● Recorded information:
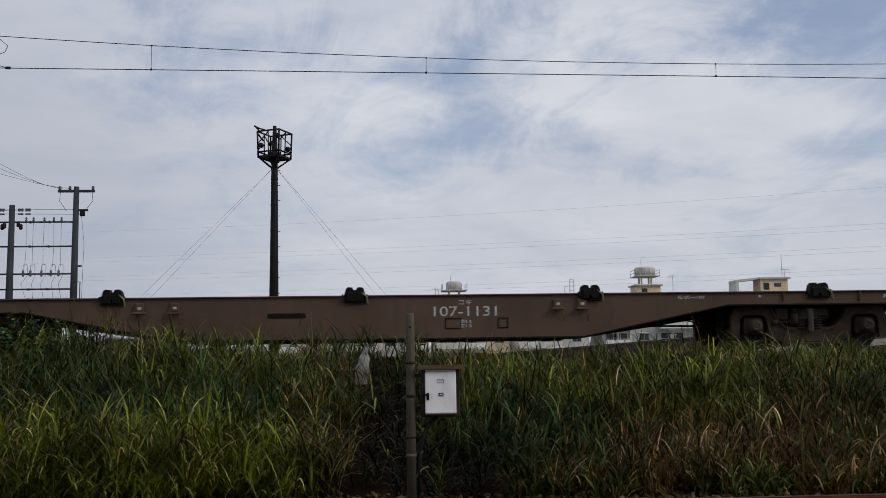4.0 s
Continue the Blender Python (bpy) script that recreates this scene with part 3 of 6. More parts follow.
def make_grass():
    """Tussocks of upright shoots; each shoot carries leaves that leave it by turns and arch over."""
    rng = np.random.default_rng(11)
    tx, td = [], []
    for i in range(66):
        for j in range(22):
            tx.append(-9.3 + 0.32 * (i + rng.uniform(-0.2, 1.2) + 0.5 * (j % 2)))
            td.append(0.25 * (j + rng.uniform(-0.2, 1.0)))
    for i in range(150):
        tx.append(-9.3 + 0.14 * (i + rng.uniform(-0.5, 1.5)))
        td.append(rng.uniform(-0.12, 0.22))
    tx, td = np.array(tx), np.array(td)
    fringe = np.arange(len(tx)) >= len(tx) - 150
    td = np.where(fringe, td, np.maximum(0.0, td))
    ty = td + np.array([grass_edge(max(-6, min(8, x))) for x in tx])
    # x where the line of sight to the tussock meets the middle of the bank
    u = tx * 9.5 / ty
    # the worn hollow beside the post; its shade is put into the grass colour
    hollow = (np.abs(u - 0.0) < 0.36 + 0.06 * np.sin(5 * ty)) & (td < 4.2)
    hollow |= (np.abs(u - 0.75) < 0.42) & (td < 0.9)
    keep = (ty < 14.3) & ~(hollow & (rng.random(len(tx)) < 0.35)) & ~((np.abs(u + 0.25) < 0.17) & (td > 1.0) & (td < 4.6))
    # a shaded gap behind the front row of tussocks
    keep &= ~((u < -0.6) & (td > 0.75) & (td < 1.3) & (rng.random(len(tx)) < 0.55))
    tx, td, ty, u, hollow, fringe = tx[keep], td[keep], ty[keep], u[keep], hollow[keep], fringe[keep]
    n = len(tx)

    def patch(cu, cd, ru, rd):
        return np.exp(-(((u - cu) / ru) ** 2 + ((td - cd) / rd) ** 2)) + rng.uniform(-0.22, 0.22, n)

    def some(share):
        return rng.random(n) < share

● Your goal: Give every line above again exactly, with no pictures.

● Exercise output:
4.0 s
Continue the Blender Python (bpy) script that recreates this scene with part 3 of 6. More parts follow.
def make_grass():
    """Tussocks of upright shoots; each shoot carries leaves that leave it by turns and arch over."""
    rng = np.random.default_rng(11)
    tx, td = [], []
    for i in range(66):
        for j in range(22):
            tx.append(-9.3 + 0.32 * (i + rng.uniform(-0.2, 1.2) + 0.5 * (j % 2)))
            td.append(0.25 * (j + rng.uniform(-0.2, 1.0)))
    for i in range(150):
        tx.append(-9.3 + 0.14 * (i + rng.uniform(-0.5, 1.5)))
        td.append(rng.uniform(-0.12, 0.22))
    tx, td = np.array(tx), np.array(td)
    fringe = np.arange(len(tx)) >= len(tx) - 150
    td = np.where(fringe, td, np.maximum(0.0, td))
    ty = td + np.array([grass_edge(max(-6, min(8, x))) for x in tx])
    # x where the line of sight to the tussock meets the middle of the bank
    u = tx * 9.5 / ty
    # the worn hollow beside the post; its shade is put into the grass colour
    hollow = (np.abs(u - 0.0) < 0.36 + 0.06 * np.sin(5 * ty)) & (td < 4.2)
    hollow |= (np.abs(u - 0.75) < 0.42) & (td < 0.9)
    keep = (ty < 14.3) & ~(hollow & (rng.random(len(tx)) < 0.35)) & ~((np.abs(u + 0.25) < 0.17) & (td > 1.0) & (td < 4.6))
    # a shaded gap behind the front row of tussocks
    keep &= ~((u < -0.6) & (td > 0.75) & (td < 1.3) & (rng.random(len(tx)) < 0.55))
    tx, td, ty, u, hollow, fringe = tx[keep], td[keep], ty[keep], u[keep], hollow[keep], fringe[keep]
    n = len(tx)

    def patch(cu, cd, ru, rd):
        return np.exp(-(((u - cu) / ru) ** 2 + ((td - cd) / rd) ** 2)) + rng.uniform(-0.22, 0.22, n)

    def some(share):
        return rng.random(n) < share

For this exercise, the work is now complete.